Ask The Rabbi

For the week ending 28 February 2015 / 9 Adar I 5775

Purim - To Bow or Not to Bow

by Rabbi Yirmiyahu Ullman - www.rabbiullman.com
The Color of Heaven Artscroll

From: Carrie

Dear Rabbi,

Haman was a malicious maniac who demanded homage from all – and most people obeyed. What I’m wondering is why Mordechai didn’t bow as well. Aside from this being one of the venues through which the salvation occurred, what were Mordechai’s reasons for not bowing down in honor of Haman as everyone else did? From their point of view, and not from retrospect, why not placate Haman instead of inciting him as Mordechai’s refusal to bow did?

Dear Carrie,

This is an intriguing question. Why did Mordechai refuse to bow down to Haman arousing Haman’s anger and thereby endangering his people?
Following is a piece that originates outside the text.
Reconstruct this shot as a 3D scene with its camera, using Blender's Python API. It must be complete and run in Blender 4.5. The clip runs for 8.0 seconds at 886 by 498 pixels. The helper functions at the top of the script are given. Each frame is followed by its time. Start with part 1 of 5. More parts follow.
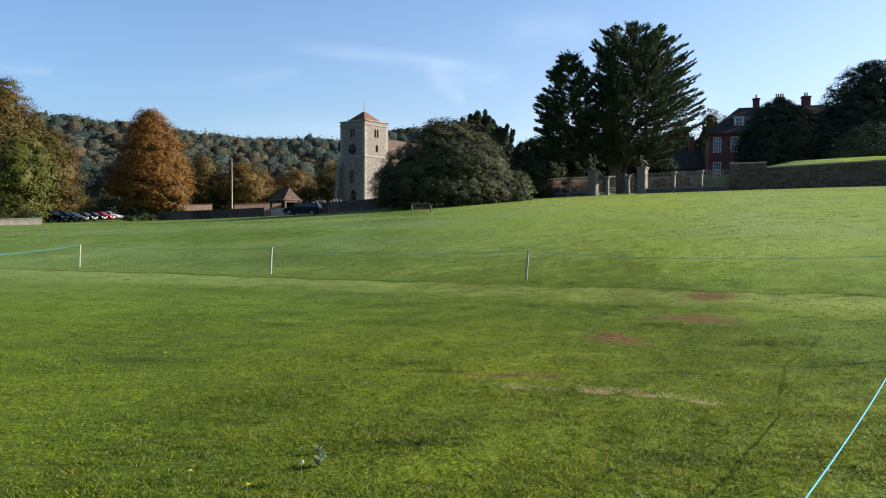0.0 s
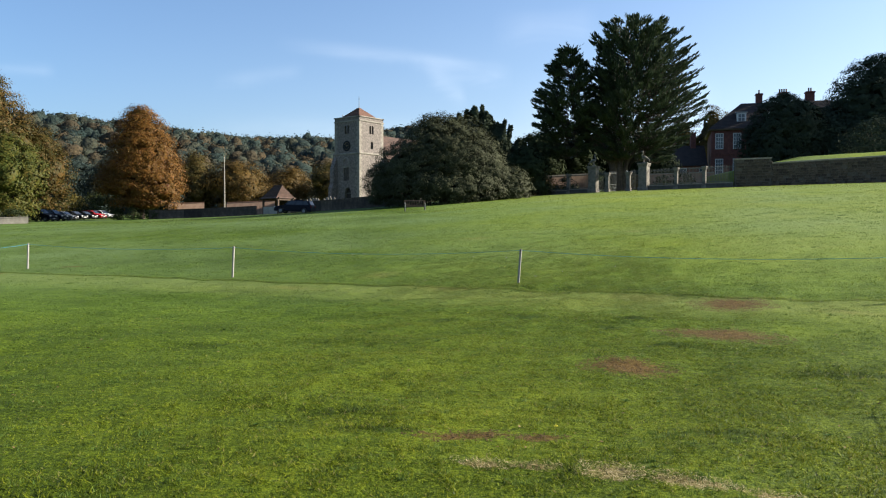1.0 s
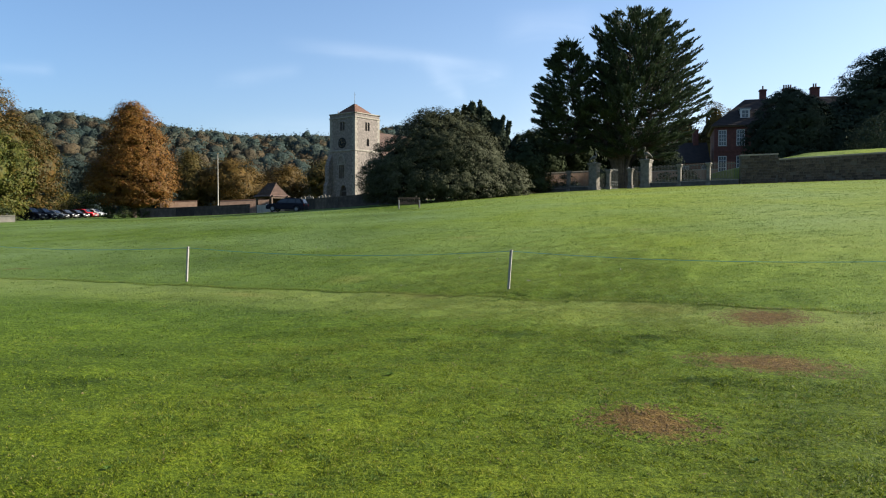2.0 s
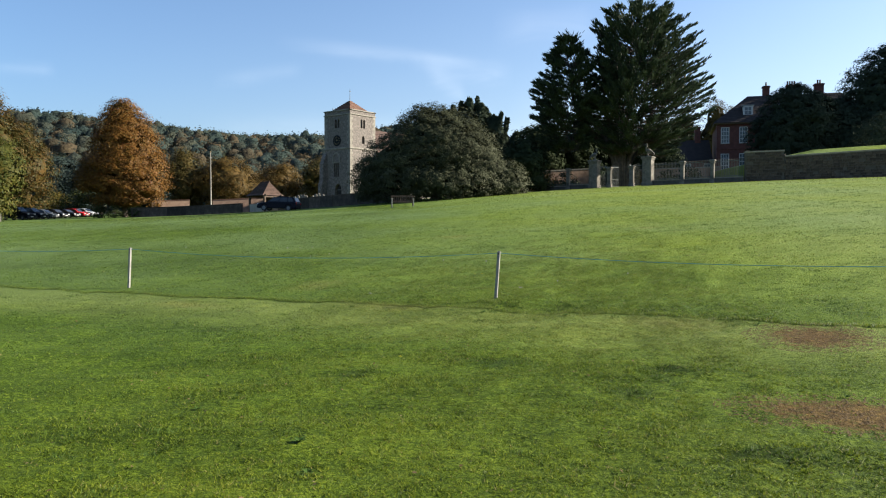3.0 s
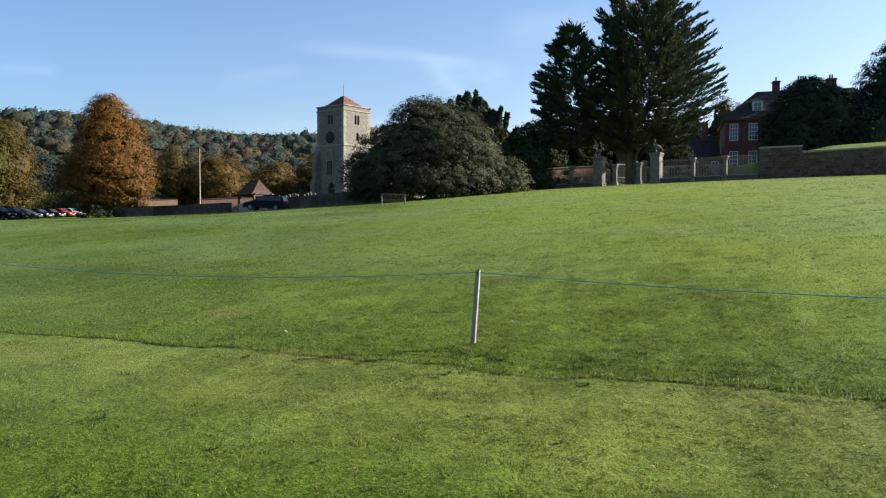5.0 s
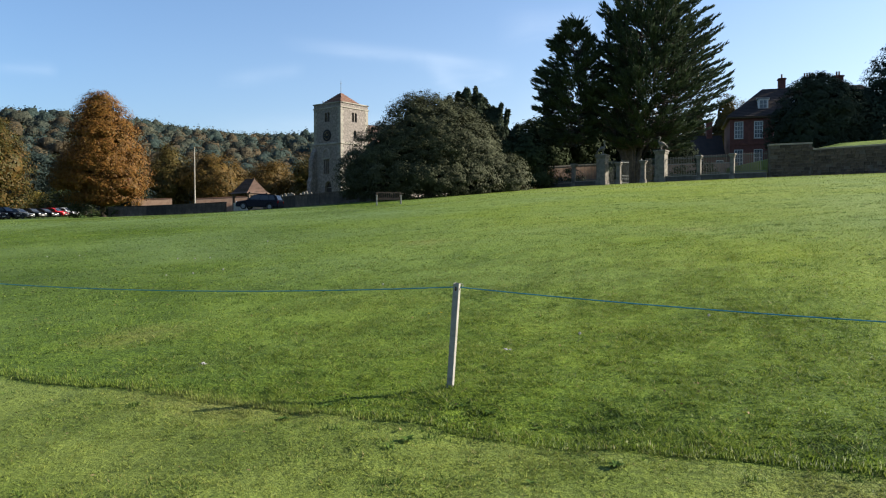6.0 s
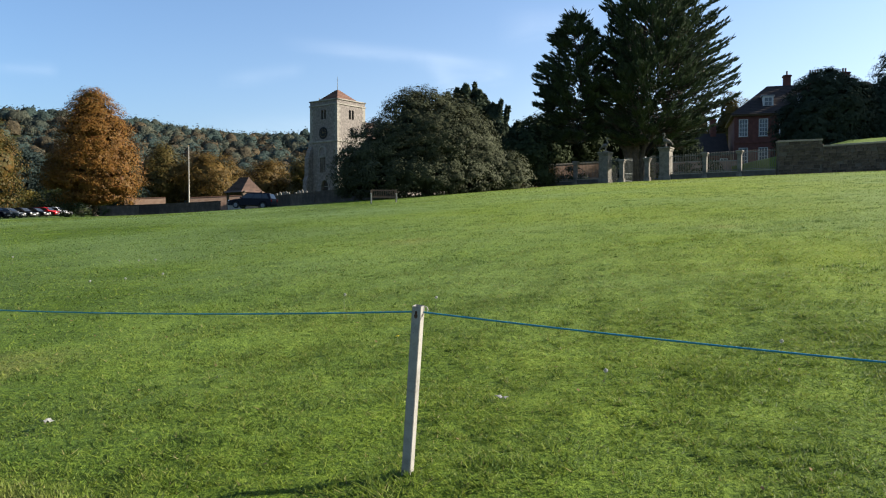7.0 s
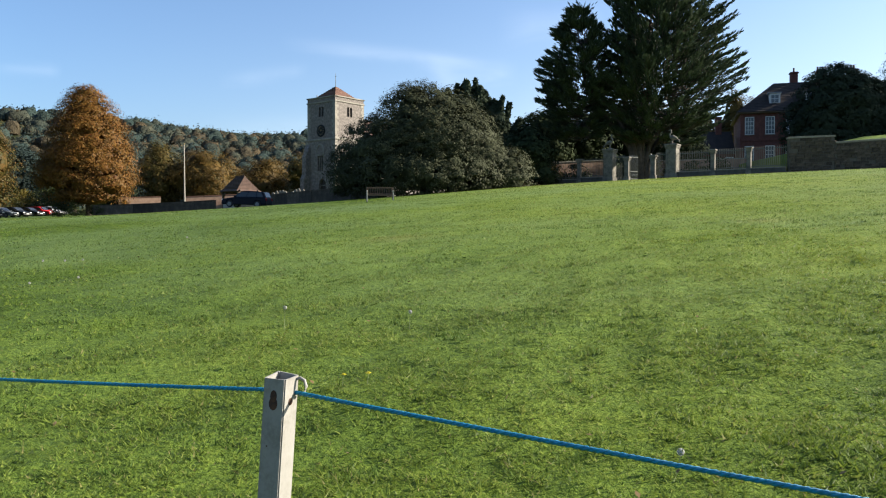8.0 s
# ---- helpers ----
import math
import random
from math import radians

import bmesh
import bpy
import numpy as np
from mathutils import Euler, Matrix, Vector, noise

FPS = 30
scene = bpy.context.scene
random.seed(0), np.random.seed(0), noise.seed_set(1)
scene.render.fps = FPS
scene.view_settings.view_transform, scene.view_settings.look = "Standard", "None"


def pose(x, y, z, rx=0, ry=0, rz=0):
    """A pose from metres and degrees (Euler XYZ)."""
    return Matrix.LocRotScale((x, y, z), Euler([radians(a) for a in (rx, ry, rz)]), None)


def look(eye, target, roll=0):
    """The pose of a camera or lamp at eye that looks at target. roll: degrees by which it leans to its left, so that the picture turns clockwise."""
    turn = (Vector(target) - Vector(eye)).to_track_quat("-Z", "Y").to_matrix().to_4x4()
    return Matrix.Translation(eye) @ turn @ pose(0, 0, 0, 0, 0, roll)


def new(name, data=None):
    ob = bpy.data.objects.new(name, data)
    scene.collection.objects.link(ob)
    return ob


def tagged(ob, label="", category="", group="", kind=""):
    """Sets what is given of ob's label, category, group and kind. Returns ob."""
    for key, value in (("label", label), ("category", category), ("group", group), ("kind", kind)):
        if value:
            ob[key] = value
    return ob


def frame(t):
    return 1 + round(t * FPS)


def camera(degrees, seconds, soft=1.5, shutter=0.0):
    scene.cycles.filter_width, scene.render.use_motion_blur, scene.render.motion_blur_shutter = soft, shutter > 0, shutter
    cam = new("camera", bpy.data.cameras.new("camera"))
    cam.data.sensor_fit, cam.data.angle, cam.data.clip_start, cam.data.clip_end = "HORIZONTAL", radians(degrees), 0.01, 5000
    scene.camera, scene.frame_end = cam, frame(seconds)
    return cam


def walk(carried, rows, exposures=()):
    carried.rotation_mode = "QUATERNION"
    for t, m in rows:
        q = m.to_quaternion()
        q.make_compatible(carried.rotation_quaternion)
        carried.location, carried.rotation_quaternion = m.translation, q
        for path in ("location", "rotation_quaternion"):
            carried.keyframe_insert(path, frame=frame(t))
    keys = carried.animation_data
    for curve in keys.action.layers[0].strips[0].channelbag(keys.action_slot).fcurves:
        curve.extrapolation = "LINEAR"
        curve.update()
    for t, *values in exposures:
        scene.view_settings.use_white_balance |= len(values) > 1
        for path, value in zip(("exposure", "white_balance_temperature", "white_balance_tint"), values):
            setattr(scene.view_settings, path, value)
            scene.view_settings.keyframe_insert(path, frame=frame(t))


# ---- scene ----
cam = camera(59.7, 8.0, soft=1.12)
PATH = [
    (0, (0.131, 0.421, 1.363), (0.126, 2.421, 1.315), 0.2),
    (0.5, (0.36, 1.706, 1.333), (0.354, 3.706, 1.283), 0.2),
    (1, (0.571, 3.003, 1.312), (0.567, 5.002, 1.261), 0.1),
    (1.5, (0.786, 4.244, 1.304), (0.781, 6.243, 1.251), 0.1),
    (3, (1.412, 7.859, 1.251), (1.407, 9.859, 1.196), 0.0),
    (3.5, (1.564, 9.041, 1.262), (1.559, 11.04, 1.206), 0.0),
    (4, (1.704, 10.175, 1.291), (1.697, 12.174, 1.235), 0.0),
    (4.5, (1.83, 11.303, 1.302), (1.822, 13.302, 1.247), -0.0),
    (6, (2.22, 14.665, 1.282), (2.208, 16.664, 1.227), 0.0),
    (6.5, (2.321, 15.75, 1.258), (2.308, 17.749, 1.202), 0.0),
    (7, (2.427, 16.865, 1.227), (2.414, 18.864, 1.172), 0.0),
    (7.5, (2.516, 17.956, 1.188), (2.501, 19.956, 1.133), 0.0),
    (8, (2.592, 19.028, 1.134), (2.575, 21.027, 1.08), -0.0),
]
EXPOSURE = [(0, 1.47), (6, 1.48), (7, 1.51), (8, 1.56)]
walk(cam, [(t, look(eye, target, roll)) for t, eye, target, roll in PATH], EXPOSURE)

# ---- world, sun, exposure ----
SUN_AZ, SUN_EL = 82.0, 25.5   # azimuth from +y towards +x, elevation, degrees
world = bpy.data.worlds.new("sky")
scene.world = world
world.use_nodes = True
wn, wl = world.node_tree.nodes, world.node_tree.links
wn.clear()
sky = wn.new("ShaderNodeTexSky")
sky.sky_type, sky.sun_disc = "NISHITA", False
sky.sun_elevation, sky.sun_rotation = radians(SUN_EL), radians(SUN_AZ)
sky.air_density, sky.dust_density, sky.ozone_density = 1.0, 1.8, 5.0
coords = wn.new("ShaderNodeTexCoord")


def wm(op, a, b=0.0, c=None, clamp=False):
    """One sum of the sky's shading."""
    n = wn.new("ShaderNodeMath")
    n.operation, n.use_clamp = op, clamp
    for socket, v in zip(n.inputs, (a, b) if c is None else (a, b, c)):
        if isinstance(v, (int, float)):
            socket.default_value = v
        else:
            wl.new(v, socket)
    return n.outputs[0]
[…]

The Sages explain that Haman intentionally hung an idol over his heart in order to cause the prostrating Jews to bow in front of the idol while bowing down to him and thus ensnare them in sin. Since idolatry is one of the transgressions which one may not commit even under threat of death, Mordechai refused to bow before Haman’s idol.
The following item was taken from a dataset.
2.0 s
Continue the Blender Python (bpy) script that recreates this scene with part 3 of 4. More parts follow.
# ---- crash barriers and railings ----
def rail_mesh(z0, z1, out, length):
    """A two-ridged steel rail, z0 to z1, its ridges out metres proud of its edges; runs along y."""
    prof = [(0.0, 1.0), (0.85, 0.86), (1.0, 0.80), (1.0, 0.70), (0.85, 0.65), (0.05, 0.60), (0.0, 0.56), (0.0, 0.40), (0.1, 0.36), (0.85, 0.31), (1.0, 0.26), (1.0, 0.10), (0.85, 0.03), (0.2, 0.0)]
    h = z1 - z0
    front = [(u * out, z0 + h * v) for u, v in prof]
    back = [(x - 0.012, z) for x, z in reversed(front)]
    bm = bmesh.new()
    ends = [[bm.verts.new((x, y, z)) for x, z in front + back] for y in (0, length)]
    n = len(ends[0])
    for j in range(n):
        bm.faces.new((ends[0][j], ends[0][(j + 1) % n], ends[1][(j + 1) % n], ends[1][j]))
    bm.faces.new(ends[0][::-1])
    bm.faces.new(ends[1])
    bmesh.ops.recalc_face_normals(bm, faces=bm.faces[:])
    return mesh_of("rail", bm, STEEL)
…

However, there is also a deeper reason for Mordechai’s refusal to bow before Haman. Mordechai descended from Binyamin while Haman descended from Amalek who came from Esav. Since Binyamin had not yet been born at the time that Yaakov and his wives bowed in honor before Esav, he was not tainted by submission to Esav. Therefore, Binyamin’s descendants, such as Mordechai, do not bow before Esav’s, such as Haman.

This explanation is alluded to by the fact that the verse describing Mordechai’s refusal to bow is in the future tense: Rather than saying “He did not kneel or bow”, the verse actually states, “He will not kneel or bow down”. This suggests that Mordechai’s refusal was part of the larger metaphysical dynamic that Binyamin will not bow before Esav.

The use of the future tense in the verse suggests yet a third reason why Mordechai would not bow before Haman. As opposed to the beginning of the verse which says, “And all the king’s servants who were in the king’s gate kneeled and bowed down to Haman, for thus did the king command concerning him”, the verse concludes, “and Mordechai will not kneel or bow down”. This suggests that the entire verse is discussing the king’s decree, and while others were required to bow before Haman, Mordechai was, according to the language of the decree, specifically exempt by the king from bowing.

This would explain why Haman didn’t actually slander Mordechai before the king for contravening the decree: it did not apply to him. Rather, he conjured up a different pretext for complaining against the Jews.